Published January 11, 2021
Years ago, many thought an ulcer was caused by stress and anxiety. We now understand that’s not all true, and there are other reasons a person suffers from a stomach ulcer. Keep reading to learn the real explanation and some signs you may be suffering from a stomach ulcer.
Peptic Ulcers Can be Gastric Or Duodenal
An ulcer develops either in the stomach, known as a gastric ulcer, or in the upper part of the small intestine, called duodenal ulcers.
An ulcer is a painful sore which develops in the lining of the stomach or small intestine. Normally a mucus protects your stomach lining but acid can eat away at it. An ulcer forms when the mucus is decreased and acid increases, but why does that happen?
Why We Get Ulcers
There are two causes of ulcers.
50% of people worldwide have a bacteria known as H pylori which sticks to the mucus layer in our digestive tract. This results in an inflammation which deteriorates the mucus. Once the mucus is reduced, the digestive acids destroy the stomach tissue. Although half the world’s population have this bacteria, only 10-15% develop an ulcer.
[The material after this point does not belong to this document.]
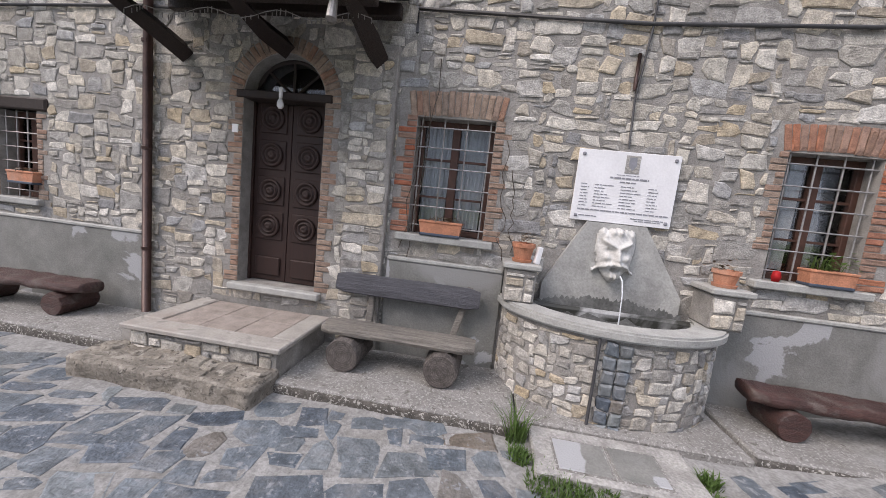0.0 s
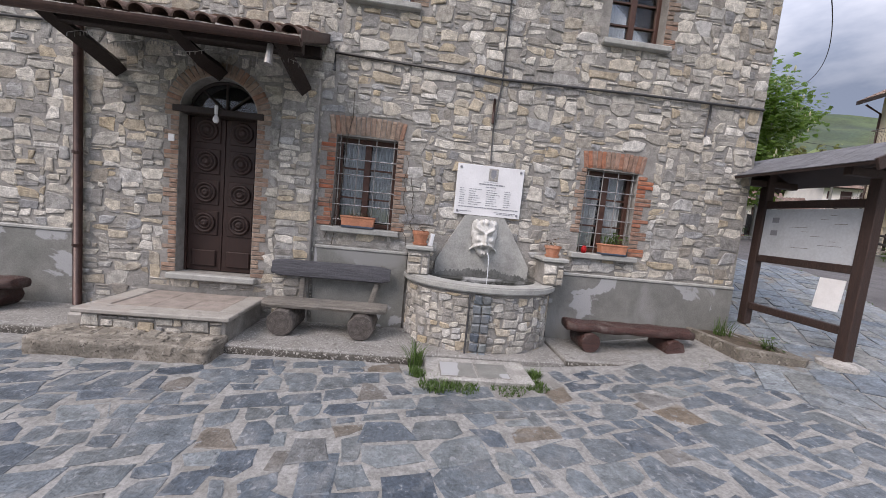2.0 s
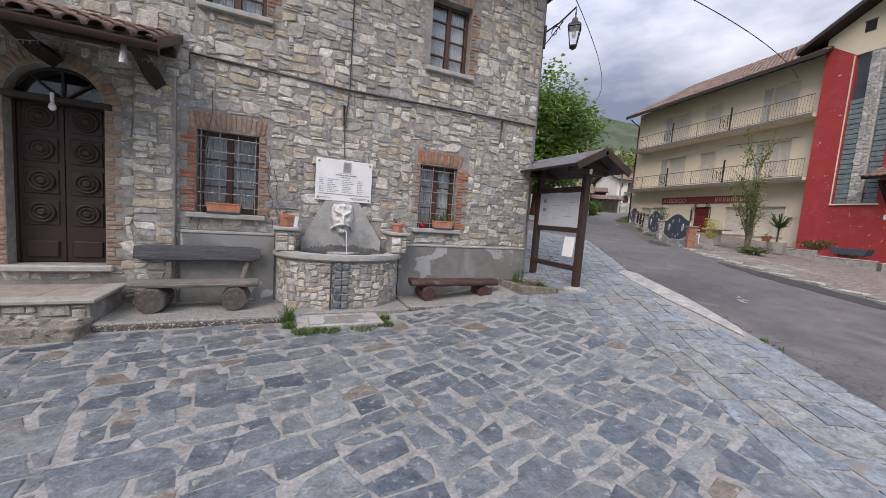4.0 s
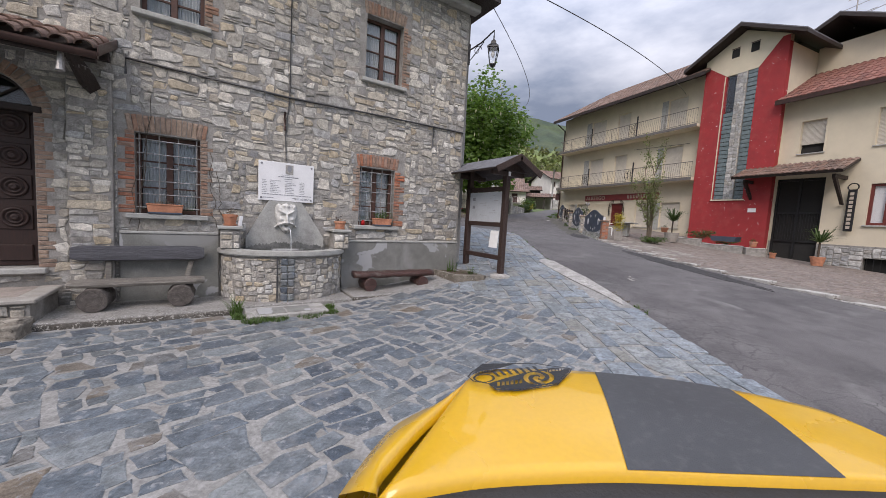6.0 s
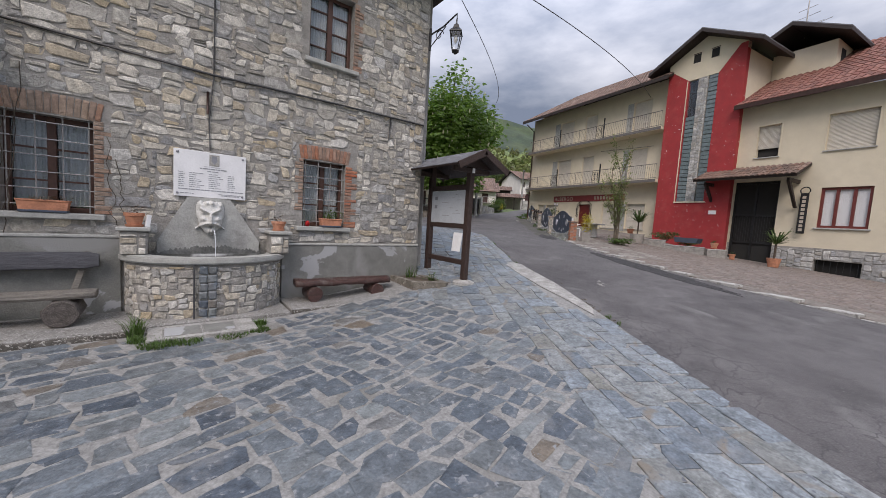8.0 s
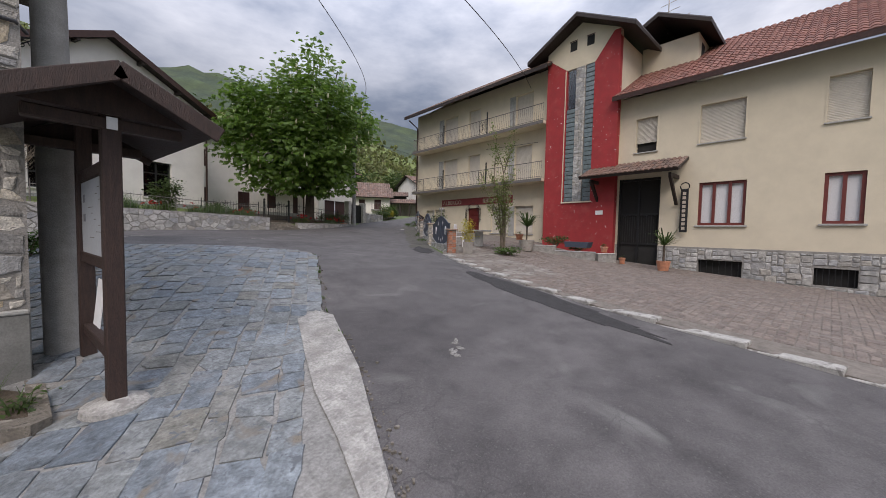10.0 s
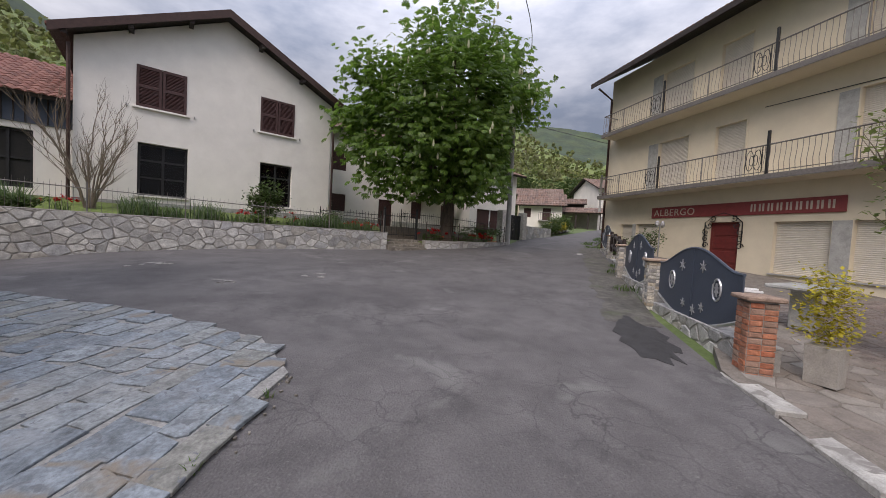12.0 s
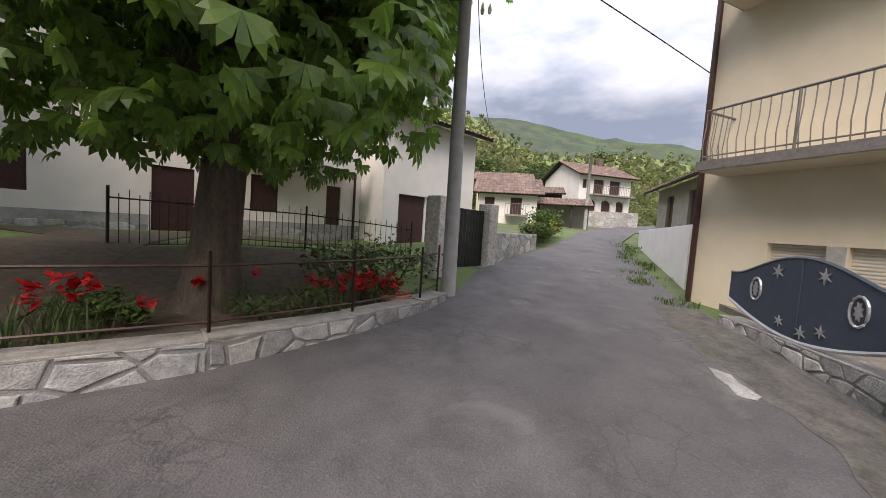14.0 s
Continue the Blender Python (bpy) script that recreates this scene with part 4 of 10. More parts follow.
def wall_with_openings(x0, x1, z0, z1, y0, y1, openings):
    """A thick wall along x with real holes, in one connected skin."""
    xs = sorted({x0, x1, *[v for o in openings for v in o[:2] if x0 < v < x1]})
    zs = sorted({z0, z1, *[v for o in openings for v in o[2:] if z0 < v < z1]})
    def solid(i, j):
        if not (0 <= i < len(xs) - 1 and 0 <= j < len(zs) - 1):
            return False
        cx, cz = (xs[i] + xs[i + 1]) / 2, (zs[j] + zs[j + 1]) / 2
        return not any(o[0] < cx < o[1] and o[2] < cz < o[3] for o in openings)
    bm = bmesh.new()
    vs = {}
    def v(i, j, k):
        if (i, j, k) not in vs:
            vs[i, j, k] = bm.verts.new((xs[i], (y0, y1)[k], zs[j]))
        return vs[i, j, k]
    for i in range(len(xs) - 1):
        for j in range(len(zs) - 1):
            if not solid(i, j):
                continue
            bm.faces.new((v(i, j, 0), v(i + 1, j, 0), v(i + 1, j + 1, 0), v(i, j + 1, 0)))
            bm.faces.new((v(i, j, 1), v(i, j + 1, 1), v(i + 1, j + 1, 1), v(i + 1, j, 1)))
            for (a, b), (p, q) in (((i - 1, j), ((i, j), (i, j + 1))), ((i + 1, j), ((i + 1, j + 1), (i + 1, j))), ((i, j - 1), ((i + 1, j), (i, j))), ((i, j + 1), ((i, j + 1), (i + 1, j + 1)))):
                if not solid(a, b):
                    bm.faces.new((v(*p, 0), v(*q, 0), v(*q, 1), v(*p, 1)))
    bmesh.ops.recalc_face_normals(bm, faces=bm.faces)
    return bm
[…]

The second cause of ulcers is the use of many over the counter (OTC) pain relievers known as NSAIDS or non-steroidal anti-inflammatory drugs. You may rely on them for minor pains. They include the following:
- Aspirin including even the coated type
- Naproxen or Aleve
- Ibuprofen or Motrin, Advil, and Midol
- Prescription NSAIDS
A safer pain medication is acetaminophen or Tylenol.
You are especially at risk if you are female, over the age of 70, or take corticosteroids while also taking NSAIDS and have used these OTC meds continuously, and for a long time. You are also susceptible if you have a history of ulcers.
Other risk factors include a family history of ulcers, drinking alcohol to excess, smoking, and suffering from liver, kidney, or lung disease.
Symptoms Which Indicate You May Have An Ulcer
Common signs of an ulcer are a gnawing or burning in the middle or upper stomach. This usually occurs between meals. You may feel bloated, have heartburn, find that your pain goes away after eating or if you take an antacid, along with pain at night.
In addition, you may burp or have acid reflux, lose weight, and suffer from anemia with the effects of fatigue and shortness of breath.
Some of these signs may seem like they could be from other issues, but don’t ignore them. Even mild symptoms can become worse if they are not treated.